Aimé Césaire, un volcan nommé poésie
de Bruno Doucey, Christian Epanya (Dessin)

critiqué par JulesRomans, le 14 septembre 2014
(Nantes - 65 ans)


La note:  étoiles
Quoi de neuf ? Césaire le bien Aimé
"Sur la route de la trace avec Aime Césaire" sort de façon autonome mais aussi dans un coffret qui regroupe ce titre avec "Léopold Sédar Senghor : le poète des paroles qui durent" et "Léon-Gontran Damas, le poète jazzy", deux ouvrages dont nous avions déjà parlés ici.

Le parti pris d’une illustration très réaliste (proche de celle que l’on pourrait voir dans une BD historique, les bulles en moins bien sûr) est bien adapté pour un homme qui s’attacha à vouloir modifier les conditions socio-économiques et dont l’île d’origine est fortement marquée par le passé esclavagiste.

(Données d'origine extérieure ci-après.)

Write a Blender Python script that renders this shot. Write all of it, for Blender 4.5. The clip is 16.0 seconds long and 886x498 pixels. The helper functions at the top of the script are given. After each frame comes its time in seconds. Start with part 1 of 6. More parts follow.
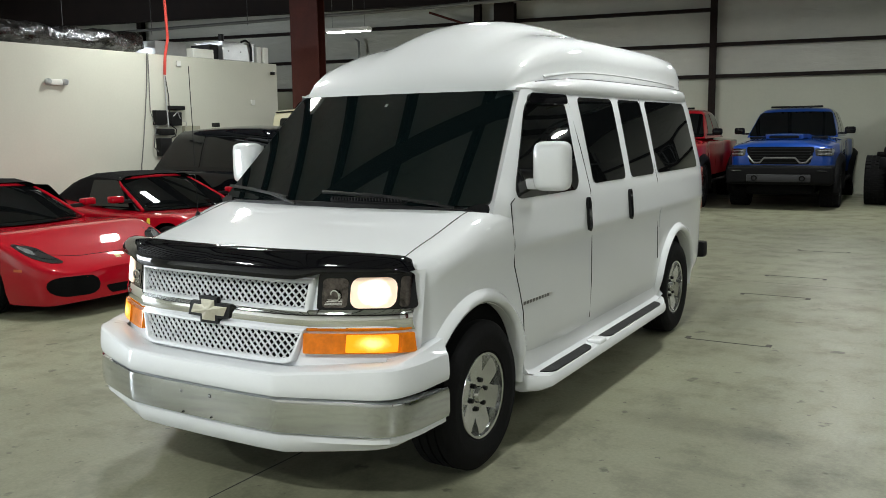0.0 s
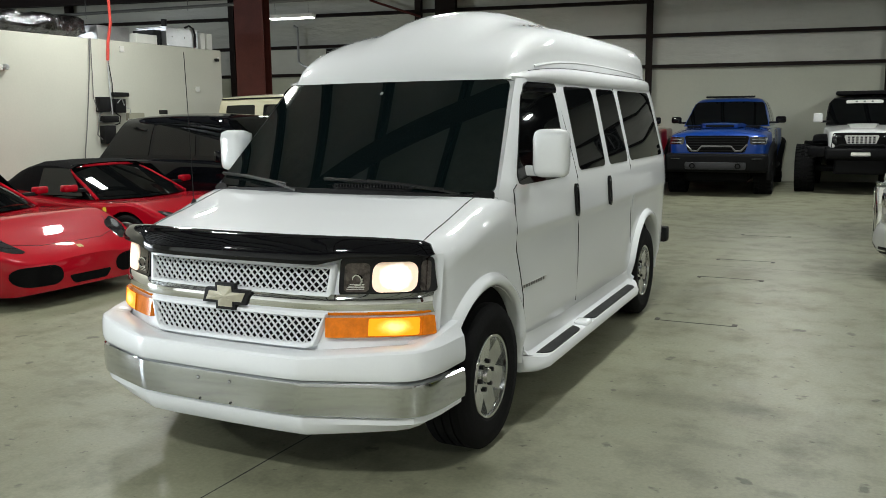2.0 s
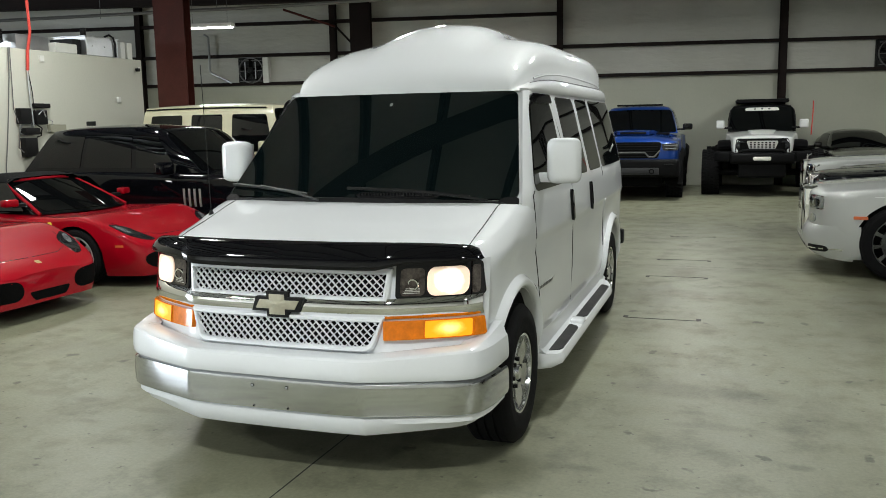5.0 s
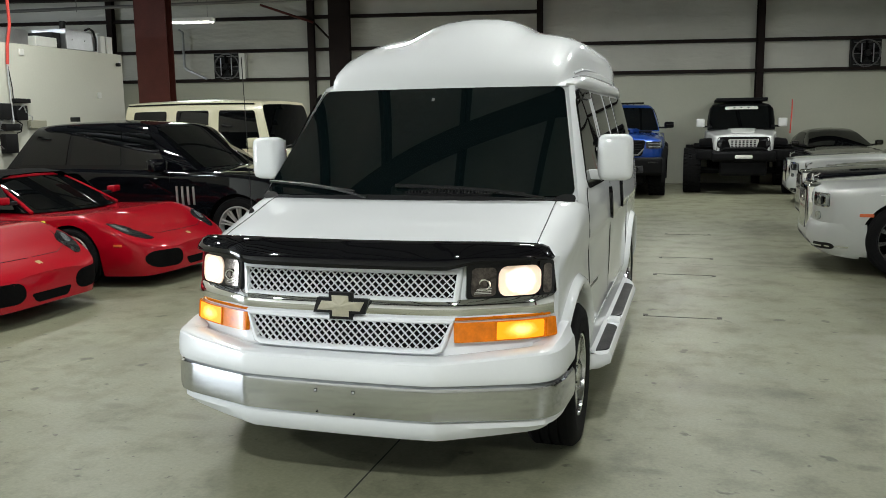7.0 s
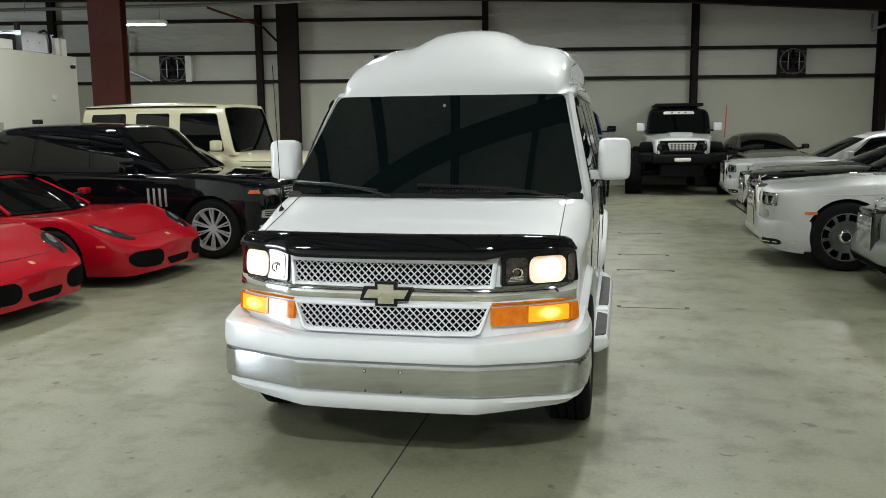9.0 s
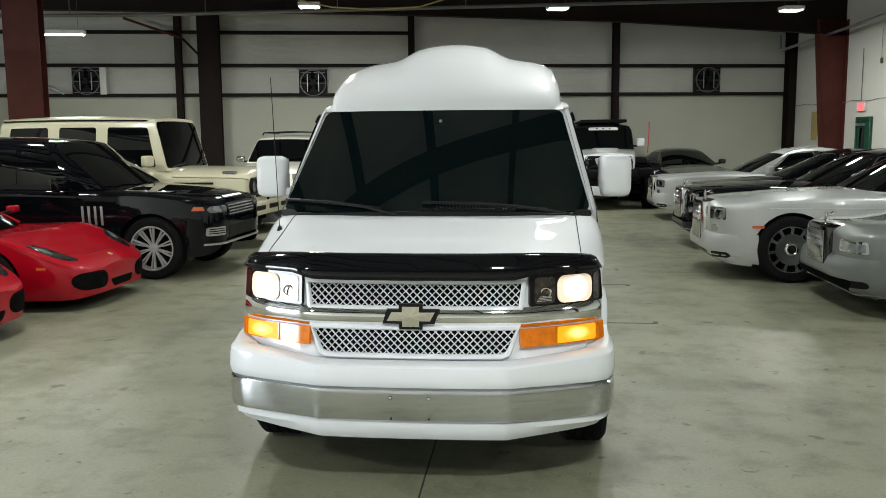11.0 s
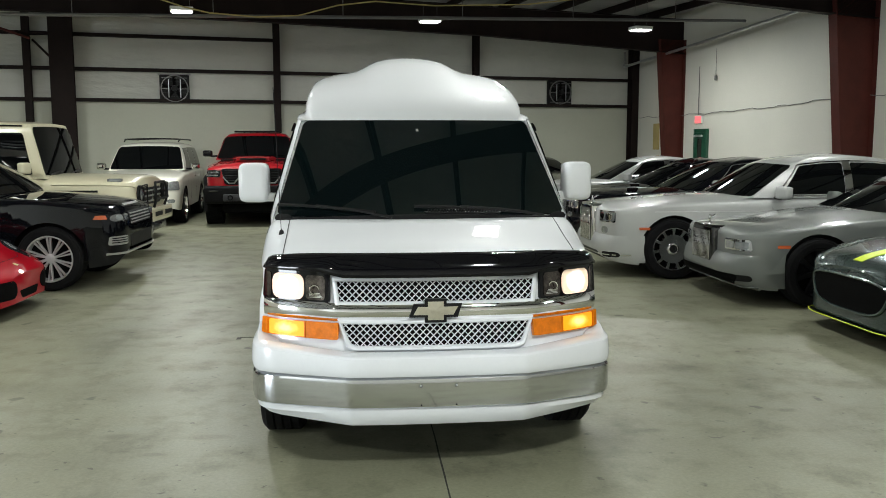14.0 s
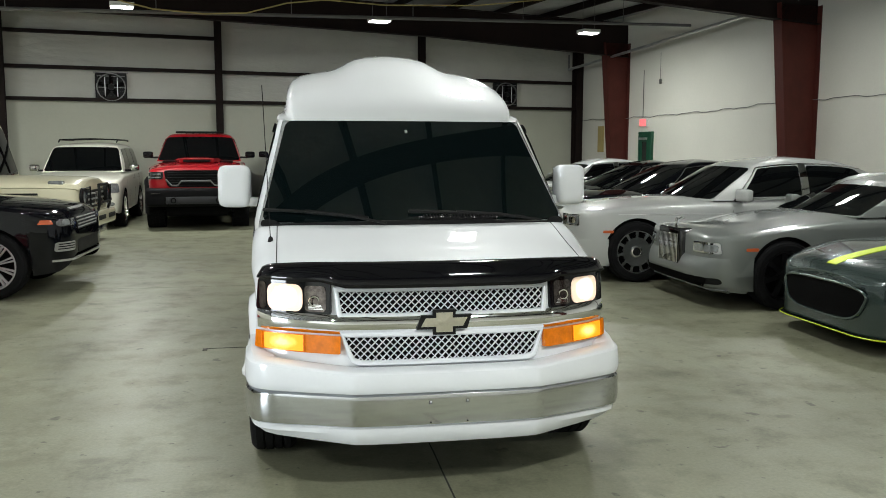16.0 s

L’illustration de Christian Epanaya reprend d’ailleurs une scène que l’on dirait tirée d’un livre documentaire pour la jeunesse où un acheteur d’esclave vérifie la dentition d’un négrillon avant de décider de l’acheter. L’anecdote sur le livre d’histoire en usage dans les écoles des Antilles françaises où on évoque « nos ancêtres les Gaulois » parlera bien au jeune lecteur et Christian Epanaya l’a traitée avec économie, sans forcer le trait, puisque l’on ne voit que les mains (et non le visage) de Césaire ouvrant un livre où une pleine page est offerte à la représentation d’un chef celte.

Comme d’habitude de courts chapitres, bien centrés sur un thème précis, composent les ouvrages de cette collection : Une enfance sous les tropiques, Bonjour monsieur Schoelcher, Un Martiniquais à Paris, Un Martiniquais à Paris, Un cahier page à page, Le cheval fou de la poésie, Les visiteurs du soir. Le récit de la vie se termine, juste avant l’annonce de son décès en 2008, avec le rappel qu’Aimé Césaire, ayant quitté ses fonctions publiques, refusa de recevoir Nicolas Sarkozy alors à la Martinique en tant que ministre de l’Intérieur. Comme à l’habitude une page de repères chronologiques autour de la vie du personnage est toute à la fin du livre.

On notera que du fait de certains écrits d’Aimé Césaire, la personnalité de l’haïtien Toussaint Louverture est assez développée. Par ailleurs à la page 13 il est fort intéressant de souligner que le grand-père du personnage partit pour l’École normale de Saint-Cloud, ceci permet de comprendre que la perspective d’intégrer l’École normale supérieure de la rue d’Ulm habita très tôt Aimé Césaire.

Il faut savoir que l’École normale de Saint-Cloud formait jusqu’en 1940 des professeurs d’école primaire supérieure (niveau collège), des professeurs d’école normale et des inspecteurs de l’enseignement primaire. D’après les renseignements que j’ai glanés, il apparaît que le grand-père a bien été sur les bancs de l’École normale de Saint-Cloud et qu’à sa sortie Ferdinand Césaire fut brièvement (il décède en 1896 à trente-huit ans) professeur de français au lycée de Saint-Pierre (qui fut détruit par l’irruption volcanique bien connue), ce qui suppose qu’il passa une licence de littérature française durant son séjour à Paris (examen qui n’était pas au programme de Saint-Cloud). Bref si Bruno Doucey n’a pas tort en le donnant instituteur, il est bon de préciser qu’il fut également professeur. La Martinique a d’ailleurs une École normale départementale depuis 1870, elle devance ainsi la moitié des départements métropolitains en la matière. On aura la généalogie ascendante d’Aimé Césaire ici http://www.patrimoines-martinique.org/?id=155

"Sur la route de la trace avec Aimé Césaire" sort de façon concomitante, il s’agit d’un ouvrage présentant les réflexions qui permettent de pointer l’évolution de la pensée du personnage. Destiné à des adultes, il est composé essentiellement de textes d’Aimé Césaire. "Sur la route de la trace avec Aime Césaire" constitue donc un prolongement à "Aime Césaire : un volcan nommé poésie" (qui est plutôt destiné à ceux qui collégiens, lycéens ou majeurs ne connaissent pas vraiment l'auteur). Par ailleurs nous avions déjà chroniqué sur Critiques libres "Aimé Césaire, le nègre indélébile" d'Yves Pinguilly.